(Bloomberg) -- The Philippine Investment Alliance for Infrastructure Fund is weighing selling an oil storage and pipeline company in the country, according to people with knowledge of the matter.

PINAI, as the fund is known, could raise at least $500 million in a potential exit from its investment in Philippine Coastal Storage and Pipeline Corp., the people said, asking not to be named as the information is private. The company plans to wrap up collecting non-binding bids as soon as next week, the people said.

Deliberations are still ongoing and PINAI can still choose not to proceed with the planned deal, said the people.

A representative from Rippledot Capital Advisers Pte confirmed it has been hired to work on the sale, but declined to comment on the other details of the process. A representative for Philippine Coastal did not respond to requests for comment. A representative for Macquarie Infrastructure and Real Assets, PINAI’s manager and an investor in the fund, declined to comment.

Launched in 2012, PINAI is a closed-end $625 million fund dedicated to equity investment in Philippine infrastructure, according to a press release.

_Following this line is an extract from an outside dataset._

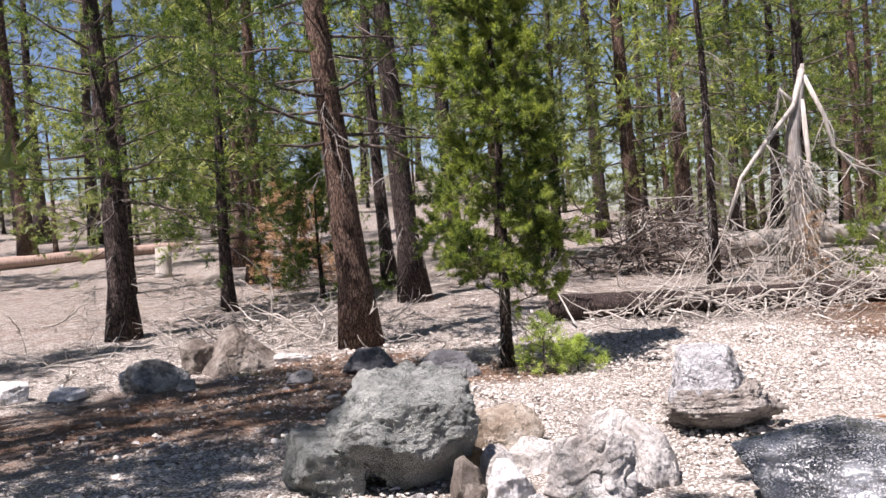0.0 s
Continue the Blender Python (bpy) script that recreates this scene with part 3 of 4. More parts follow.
# ---- rocks of the clearing ----
boulder("boulder", (-0.36, 6.72), (0.98, 0.8, 0.76), 9, 11, GREEN_STONE, "large blocky grey-green boulder with a flat top", "boulder", detail=6, sink=0.03, sharp=90, lumps=0.03, grit=0.022, ledge=0.03, crack=0.05, chips=8, rug=0.13,
        planes=[(0.05, -0.30, 1, 0.72), (1, -0.02, 0.0, 0.76), (-1, -0.25, 0.75, 0.80), (-0.1, -1, 0.12, 0.76), (0, 1, 0.1, 0.8), (-0.35, -0.9, -0.75, 0.72), (0.55, -0.75, -0.75, 0.74), (0, 0, -1, 0.84), (-0.85, -0.1, -0.85, 0.80), (-0.5, -0.45, 0.8, 0.80), (0.85, 0.2, -0.5, 0.85)])
boulder("rock", (-0.84, 6.68), (0.5, 0.5, 0.46), 13, 12, GREEN_STONE, "low grey-green rock ledge beside the large boulder", group="stones round the boulder", ledge=0.05, rug=0.12, planes=[(0.1, -0.3, 1, 0.66), (-1, -0.2, 0.2, 0.75), (0, -1, -0.1, 0.75), (1, 0, 0, 0.8), (0, 1, 0, 0.8), (0, 0, -1, 0.8), (-0.6, -0.5, -0.7, 0.7)])
boulder("rock", (0.36, 7.7), (0.56, 0.36, 0.33), -6, 13, TAN_STONE, "blocky pinkish tan rock on gravel", group="stones round the boulder", sharp=24)
boulder("rock", (0.07, 6.92), (0.27, 0.2, 0.20), 2, 14, ORANGE_STONE, "ochre and cream coloured stone", group="stones round the boulder")
boulder("rock", (0.05, 6.38), (0.22, 0.22, 0.26), 20, 15, BROWN_STONE, "smooth brown rounded stone", group="stones round the boulder", sharp=30)
boulder("rock", (0.10, 6.12), (0.17, 0.14, 0.13), 2, 16, BROWN_STONE, "small brownish grey stone", group="stones round the boulder")
boulder("rock", (0.28, 6.15), (0.32, 0.28, 0.27), -1, 17, WHITE_STONE, "chalky white rock with a ridge", group="stones round the boulder", rug=0.12)
boulder("rock", (0.24, 6.6), (0.26, 0.26, 0.26), 0, 18, PALE_STONE, "grey flat-sided stone in the pile", group="stones round the boulder")
boulder("rock", (0.47, 6.85), (0.34, 0.24, 0.24), -3, 19, PALE_STONE, "pale flat-topped stone in the pile", group="stones round the boulder")
boulder("rock", (0.74, 6.10), (0.54, 0.46, 0.43), -7, 20, PALE_STONE, "rounded cracked pale grey-brown rock", "boulder", detail=6, sharp=14, lumps=0.05, sink=0.08, crack=0.05, chips=3, rug=0.09, gash=0.16)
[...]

Philippine Coastal operates petroleum storage and pipeline facilities at the Subic Bay freeport zone north of the capital, according to its website. The company was acquired by PINAI in 2014. Its Subic facility consists of 30 aboveground and 42 underground tanks that store and handle petroleum and petroleum related products, according to the site. The facility has a total capacity of 4.6 million barrels.